First Floridian Auto & Home Insurance Company v. Myrick, 32 FLW D2672a (Fla. 2nd DCA Nov. 9, 2007)

This is a good case for insureds and their lawyers who are forced to file a lawsuit in order to get the insurance company to do the right thing.

In this case, the insured presented a sinkhole claim to her homeowner’s insurance company.  The insured submitted a proof of loss fo $104,000.  The insured, through her public adjuster, also questioned the insurance companies proposed remediation plan.  In response, her insurance company sent a check for $48,706.  The homeowners insurance company did not even respond to the adjusters inquiries about the remediation plan. 

In a letter from the insurance company accompanying the check, the homeowner’s insurance company reminded the insured of the appraisal clause in the insurance contract.  The insurer did not invoke the appraisal clause.  

 Two months later, the insured filed a lawsuit against the homeowners insurer for breach of contract because of the insurance companies failure to pay the amounts she believed were due and owing.  

In its answer, the insurer claimed that the losses were not covered.  After almost 4 months of litigation, the insurance company invoked the appraisal provision.  The insured did not object to the appraisal.  The parties entered into a Joint Stipulation to Stay Action Pending Appraisal providing that “[t]he parties…agree that the Court shall retain jurisdiction over any matters within its jurisdiction under Florida law, including, but not limited to, issues of policy interpretation, coverage, entitlement to and amount of attorneys’s fees and costs, if applicable.”  

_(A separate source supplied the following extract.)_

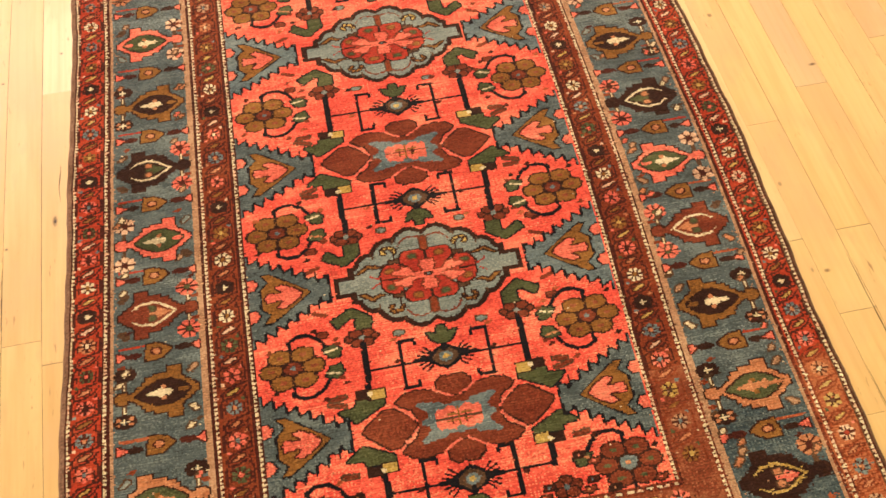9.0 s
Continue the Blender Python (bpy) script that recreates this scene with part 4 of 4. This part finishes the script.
# row, y, half width, half length (mm), pale (0), dark (1) or brown (2)
MARKS = ((0.56, 1.612, 6, 8, 1), (-4.55, 1.361, 10, 12, 0), (-5.58, 1.456, 9, 13, 0), (-4.53, 1.305, 7, 7, 0), (-5.65, 1.208, 13, 9, 0), (-0.91, 0.688, 4, 3.5, 1),
         (-2.80, 0.513, 15, 20, 2), (-2.78, 0.520, 11, 8, 1), (-1.70, 0.199, 23, 10, 2), (-0.49, 0.114, 12, 10, 0), (23.92, 1.383, 7, 7, 1), (20.55, 0.932, 7, 7, 2), (21.50, 0.968, 11, 6, 2),
         (19.84, 0.395, 6, 10, 0), (20.23, 0.389, 13, 8, 0), (20.12, 0.555, 8, 11, 0), (22.87, 0.783, 10, 5, 1), (-7.0, 2.037, 6, 16, 1), (-6.56, 1.922, 8, 20, 0), (-6.26, 1.945, 8, 10, 0),
         (-4.50, 1.998, 9, 34, 0), (22.87, 1.853, 7, 20, 0), (22.40, 1.630, 8, 20, 0), (25.98, 1.799, 12, 14, 0), (-1.15, 1.038, 4, 3, 1), (0.56, 1.089, 4, 4, 1), (0.37, 0.728, 5, 15, 1),
         (20.94, 0.971, 14, 9, 0), (-3.3, 0.88, 13, 17, 0), (19.51, 0.055, 8, 10, 0), (-2.4, 1.02, 9, 20, 0), (21.6, 0.20, 6, 22, 0), (20.6, 0.06, 3, 3, 1), (20.9, 0.10, 3, 3, 1), (20.75, 0.13, 3, 3, 1))
for k, (row, y, rx, ry, dark) in enumerate(MARKS):
    blemish("wood_knot", SEAM0 + row * STRIP + drift(SEAM0 + row * STRIP, y), y, rx * (1 if dark else 0.6) / 1000, ry * (1 if dark else 0.65) / 1000, (KNOT_PALE, KNOT, KNOT_BROWN)[dark], 50 + k)
CRACKS = ((-1.64, 0.40, 0.10, 0.0011), (-2.86, 0.490, 0.045, 0.0010), (-0.80, 0.0, 0.05, 0.0006), (0.50, 0.80, 0.075, 0.0008), (-2.98, 1.08, 0.54, 0.0007), (-1.02, 0.57, 0.16, 0.0006), (-5.62, 1.46, 0.08, 0.0006), (-2.02, 1.15, 0.40, 0.0004),
          (-1.16, 0.05, 0.17, 0.0007), (21.0, 1.13, 0.22, 0.0004), (20.93, 0.28, 0.27, 0.0008), (20.06, 0.17, 0.12, 0.0005), (-2.04, 1.62, 0.22, 0.0005), (0.02, 0.1, 0.25, 0.0004))
for k, (row, y, length, wide) in enumerate(CRACKS):
    crack(SEAM0 + row * STRIP + drift(SEAM0 + row * STRIP, y), y, length, wide, 90 + k)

The appraisal was completed, and the award was $102,500, minus the $500 deductible.  The homeowner’s insurance company paid this amount about 1 month later.    The insured’s attorney then filed a motion to confirm the appraisal award and to determine entitlement attorneys fees and costs.  Over the objection of the insurance company, the trial court confirmed the award and later entered its final judgment awarding attorneys fees and costs to the insured under Section 627.428. 

The insurance company appealed the award of the attorneys fees and costs.  The 2nd DCA affirmed the trial court.  In so doing, the District Court of Appeal stated that the insured was entitled to have the insurance company pay her attorneys fees in costs becasue the suit was instituted after the insurance company wrongfully refused to pay the true amount of the loss, failed to invoke the appraisal process prior to the insured filing suit.  Specifically, the court stated: “The insured needed the involvement of the judicial system to address coverage issues and to ensure that its rights were fully protected through the appraisal process.”